Sztab szkoleniowo-medyczny
Trener: Roman Skrzecz – kiedy niespełna pół roku temu przejmował zespół, od pierwszego dnia wziął się ostro do pracy, na efekty nie trzeba było długo czekać. W zespole widać zdecydowaną poprawę gry w obronie i jej organizacji oraz w ataku. To na pewno jego ogromna zasługa tego „trójkowego” sukcesu.
Drugi trener: Dominka Sztąberska
Fizjo – niezastąpiona ciocia Monika Gwiaździńska-Wrzesień.

Obecny na wszystkich meczach i nad wszystkim czuwający Prezes Robert Janiszewski – to także jego wielki sukces, to dzięki jego, często radykalnym i odważnym decyzjom dotarliśmy do tego miejsca.

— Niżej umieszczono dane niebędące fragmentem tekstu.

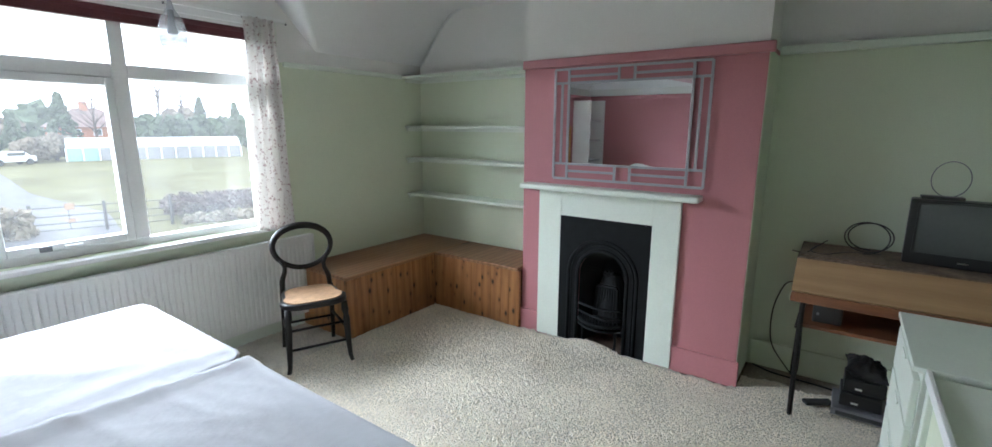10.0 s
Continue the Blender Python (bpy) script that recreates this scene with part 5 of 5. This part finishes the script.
M_cream_door = material("cream_gloss_door", (0.72, 0.62, 0.45), 0.4, vary=0.03, scale=3, grain=60, bump=0.06)
bathroom_door()
roll = thing("toilet_roll", (-2.5, -1.8, 0.7), "white toilet roll on a brass holder, paper hanging down", "toilet roll")
part("holder", tube([(-2.56, -1.745, 0.80), (-2.56, -1.80, 0.80), (-2.56, -1.815, 0.79)], 0.008, 8), M_brass, roll)
part("spindle", tube([(-2.57, -1.815, 0.79), (-2.43, -1.815, 0.79)], 0.008, 8), M_brass, roll)
part("paper", moved(lathe([(0.058, -0.05), (0.062, -0.048), (0.062, 0.048), (0.058, 0.05)]), Matrix.Translation((-2.495, -1.815, 0.775)) @ Matrix.Rotation(radians(90), 4, "Y")), M_paper, roll, smooth=True)
part("hanging_sheet", grid(4, 12, lambda u, v: (-2.543 + 0.096 * u, -1.879 - 0.006 * math.sin(v * 5), 0.775 - 0.26 * v)), M_paper, roll).modifiers.new("thick", "SOLIDIFY").thickness = 0.001
mm = thing("wavy_bathroom_mirror", (-2.95, -1.73, 0.9), "tall wavy-edged bathroom mirror with a metal rim", "mirror")
wave = [(-2.80 + 0.05 * math.sin(i * 0.62), 0.90 + 0.85 * i / 14) for i in range(15)] + [(-3.1, 1.75), (-3.1, 0.90)]
part("glass", plate(wave, "y", -1.732, -1.722), M_mirror, mm)
part("rim", tube([(u, -1.736, v) for u, v in wave], 0.014, 8, closed=True), M_pewter, mm, smooth=True)


# pine door on the other side of the landing
def landing_door():
    d = thing("pine_landing_door", (HX1 + 0.03, -1.88, 0.01), "closed honey-brown pine door with black iron knob", "door")
    x0, x1 = HX1 - 0.004, HX1 + 0.04
    for y0, y1 in ((-1.60, -1.50), (-2.28, -2.18)):
        soften(part("stile", boxed(x0, x1, y0, y1, 0.01, 1.97), M_pine_z, d), 0.004)
    for z0, z1 in ((0.01, 0.22), (0.80, 0.98), (1.85, 1.97)):
        soften(part("door_rail", boxed(x0, x1, -2.18, -1.60, z0, z1), M_pine_y, d), 0.004)
    for z0, z1 in ((0.22, 0.80), (0.98, 1.85)):
        part("door_panel", boxed(x0 + 0.012, x1 - 0.008, -2.18, -1.60, z0, z1), M_pine_z, d)
    knob = moved(lathe([(0.018, 0), (0.018, 0.004), (0.008, 0.008), (0.007, 0.018), (0.013, 0.022), (0.016, 0.029), (0.012, 0.036), (0.003, 0.038)]), Matrix.Translation((x0, -1.555, 1.272)) @ Matrix.Rotation(radians(-90), 4, "Y"))
    part("door_knob", knob, M_iron, d, "black iron knob", smooth=True)
    part("key_ring", tube([(x0 - 0.012 - 0.002 * math.sin(i), -1.55 + 0.012 * math.cos(2 * math.pi * i / 16), 1.368 + 0.012 * math.sin(2 * math.pi * i / 16)) for i in range(16)], 0.0028, 6, closed=True), M_iron, d, "black iron ring pull", smooth=True)
    part("ring_plate", boxed(x0 - 0.014, x0, -1.57, -1.56, 1.358, 1.372), M_iron, d)
    f = structure("door_frame_landing", boxed(HX1 - 0.016, HX1, -1.498, -1.440, 0, 2.07), M_pine_z, "varnished pine door frame on the landing", "door frame")
    part("architrave", boxed(HX1 - 0.016, HX1, -2.36, -2.27, 0, 2.07), M_pine_z, f)
    part("architrave", boxed(HX1 - 0.016, HX1, -2.27, -1.535, 1.98, 2.07), M_pine_y, f)
    part("jamb", boxed(HX1, HX1 + 0.1, -1.497, -1.471, 0, 1.988), M_pine_z, f)
    part("jamb", boxed(HX1, HX1 + 0.1, -2.298, -2.283, 0, 1.988), M_pine_z, f)


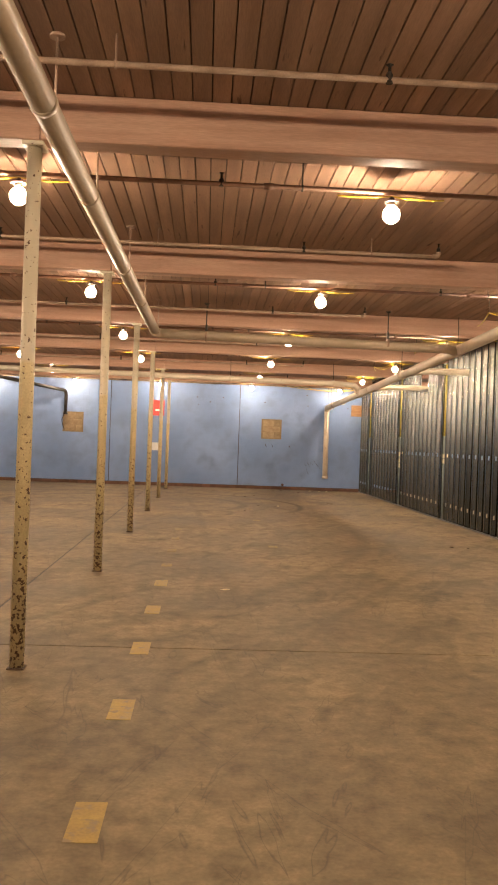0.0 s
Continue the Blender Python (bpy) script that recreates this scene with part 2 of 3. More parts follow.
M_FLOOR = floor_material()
M_JOINT = mat("dark_joint", (0.02, 0.017, 0.014), (0.04, 0.035, 0.03), 4)
M_PLANK = mat("ceiling_plank", (0.245, 0.141, 0.094), (0.37, 0.226, 0.155), 1.6, (0.55, 0.75), 0, 0.12, 30, (6, 0.5, 1), vary=0.2,
              spots=(0.10, 0.05, 0.03), spot_scale=5.0, spot_level=(0.66, 0.74))
M_BEAM = mat("beam_timber", (0.43, 0.245, 0.17), (0.55, 0.345, 0.25), 2.0, (0.5, 0.7), 0, 0.1, 40, (0.35, 3, 6),
             spots=(0.22, 0.10, 0.06), spot_scale=3.2, spot_level=(0.70, 0.76))
# near-black colour puts the shade of joints, seams and notches into the wood
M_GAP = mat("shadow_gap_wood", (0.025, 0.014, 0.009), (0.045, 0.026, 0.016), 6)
M_BLUE = wall_material()
M_BRICK = mat("brown_brick", (0.10, 0.048, 0.030), (0.17, 0.085, 0.055), 5, (0.7, 0.9), 0, 0.3, 70, vary=0.3, space="object")
M_CMU = mat("bare_block", (0.25, 0.18, 0.105), (0.36, 0.275, 0.17), 6, (0.8, 0.95), 0, 0.4, 90, vary=0.25, space="object")
M_MORTAR = mat("mortar", (0.20, 0.145, 0.085), (0.27, 0.205, 0.125), 9, (0.85, 0.95))
M_PLATE = mat("rough_lumber", (0.20, 0.135, 0.08), (0.34, 0.245, 0.155), 4, (0.6, 0.8), 0, 0.2, 50, (0.5, 1, 4),
              spots=(0.05, 0.03, 0.02), spot_scale=3, spot_level=(0.60, 0.67))
M_STEEL = steel_material()
M_TRACK = mat("dull_galvanised", (0.20, 0.20, 0.20), (0.32, 0.32, 0.31), 18, (0.4, 0.6), 0.85, 0.1, 120, space="object")
M_PVC = mat("dusty_white_pvc", (0.55, 0.47, 0.37), (0.66, 0.58, 0.47), 1.5, (0.35, 0.5), 0, 0.02, 20, fine_mix=0.08,
            spots=(0.24, 0.17, 0.11), spot_scale=11, spot_level=(0.66, 0.74))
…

Nie można tutaj zapomnieć o wielkim pasjonacie żyrardowskiej koszykówki, człowieku który wspiera cały UKS Trójka i chyba jest na wszystkich meczach przez nasz klub rozgrywanych. Zawsze z boku, ale w środku wszystkich najważniejszych wydarzeń, przeżywający na równi albo jeszcze bardziej każde zwycięstwo i każdą porażkę – Jarosław Gejcyg.

Bardzo dziękujemy za wsparcie Lucjanowi Krzysztofowi Chrzanowskiemu Prezydentowi Miasta Żyrardowa, bez którego wsparcia wiele w naszym klubie byłoby niemożliwe.

Dziękujemy za to, że z nami jesteście PGK Żyrardów, bo sport i ekologia to zdrowie‼

Podziękowania dla rodziców zawodniczek oraz wszystkich naszych sponsorów.